South Korean researchers have developed a breakthrough technology that overcomes the charging efficiency and safety challenges that have hindered next-generation lithium-metal batteries.
KAIST announced on the 24th that a joint research team led by Professor Choi Nam-soon of the Department of Chemical and Biomolecular Engineering, Professor Hong Seung-bum of the Department of Materials Science and Engineering, and Professor Kwak Sang-kyu of Korea University has developed technology that resolves "interface instability"—the biggest obstacle facing lithium-metal batteries—at the electronic structure level.
Interface instability occurs when the boundary between the electrode and electrolyte fails to remain uniform during charging and discharging cycles. This phenomenon causes lithium to grow into needle-like structures called "dendrites," which can lead to reduced battery life, internal short circuits, and fire risks. This has been the fundamental barrier preventing commercialization of lithium-metal batteries.

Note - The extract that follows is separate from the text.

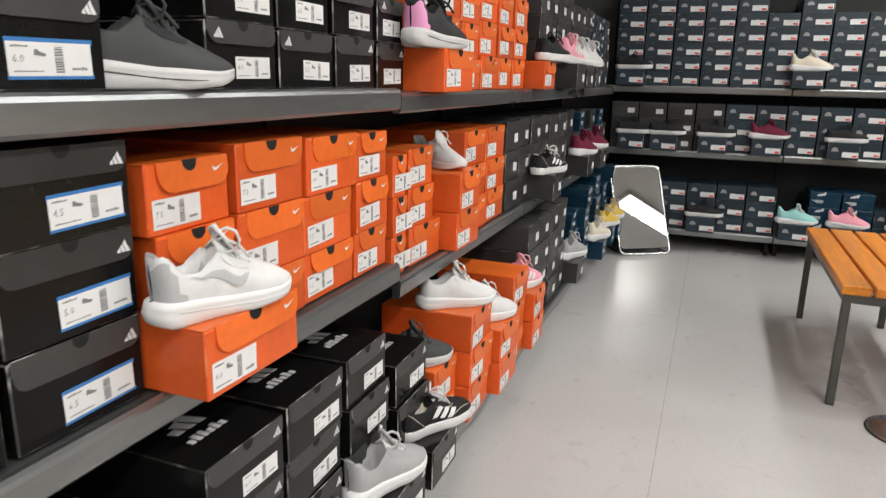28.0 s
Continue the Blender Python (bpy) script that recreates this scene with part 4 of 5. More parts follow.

To address this problem, the research team added "thiophene" to the battery electrolyte, creating an "intelligent protective layer" that enables stable lithium-ion movement on the electrode surface. This protective layer features self-rearranging electronic structures. It allows the charge distribution within the layer to change flexibly as lithium ions move, creating optimal pathways.
"We verified the effectiveness of the intelligent protective layer through density functional theory (DFT) simulation," the research team said. "We confirmed stability far superior to existing commercial additives."
As a result, the team successfully suppressed dendrite growth even in fast-charging conditions and significantly extended battery life.
Additionally, real-time observation of the battery interior using in-situ atomic force microscopy (AFM) confirmed that lithium deposits and removes uniformly from the surface even under high-current conditions, demonstrating mechanical stability.
This technology is not limited to specific battery types and can be broadly applied across existing electric vehicle battery systems, raising expectations for significant industry-wide impact. "This technology can be used with various cathode materials currently in wide use, including lithium iron phosphate, lithium cobalt oxide, and lithium nickel-cobalt-manganese oxide," the research team said.
This achievement is significant as it presents a breakthrough that fundamentally solves the ultra-fast charging problem—the biggest barrier to lithium-metal battery commercialization. The technology enables both rapid charging within 12 minutes and high-current operation exceeding 8mA/cm². It is expected to be applied across various future industries requiring high-performance batteries, including ultra-long-range electric vehicles, urban air mobility (UAM), and next-generation high-density energy storage systems.
"This research is not simply a material improvement but an achievement that solves fundamental battery problems by designing electronic structures," said Professor Choi Nam-soon. "It will become the core foundational technology for next-generation electric vehicle batteries that simultaneously achieve fast charging and long lifespan."
KAIST Professor Choi Nam-soon, Professor Hong Seung-bum, researcher Lee Jung-a, and researcher Cho Yun-han participated as co-first authors in this research, which was published on the 2nd of this month in InfoMat, a leading international journal in materials and energy.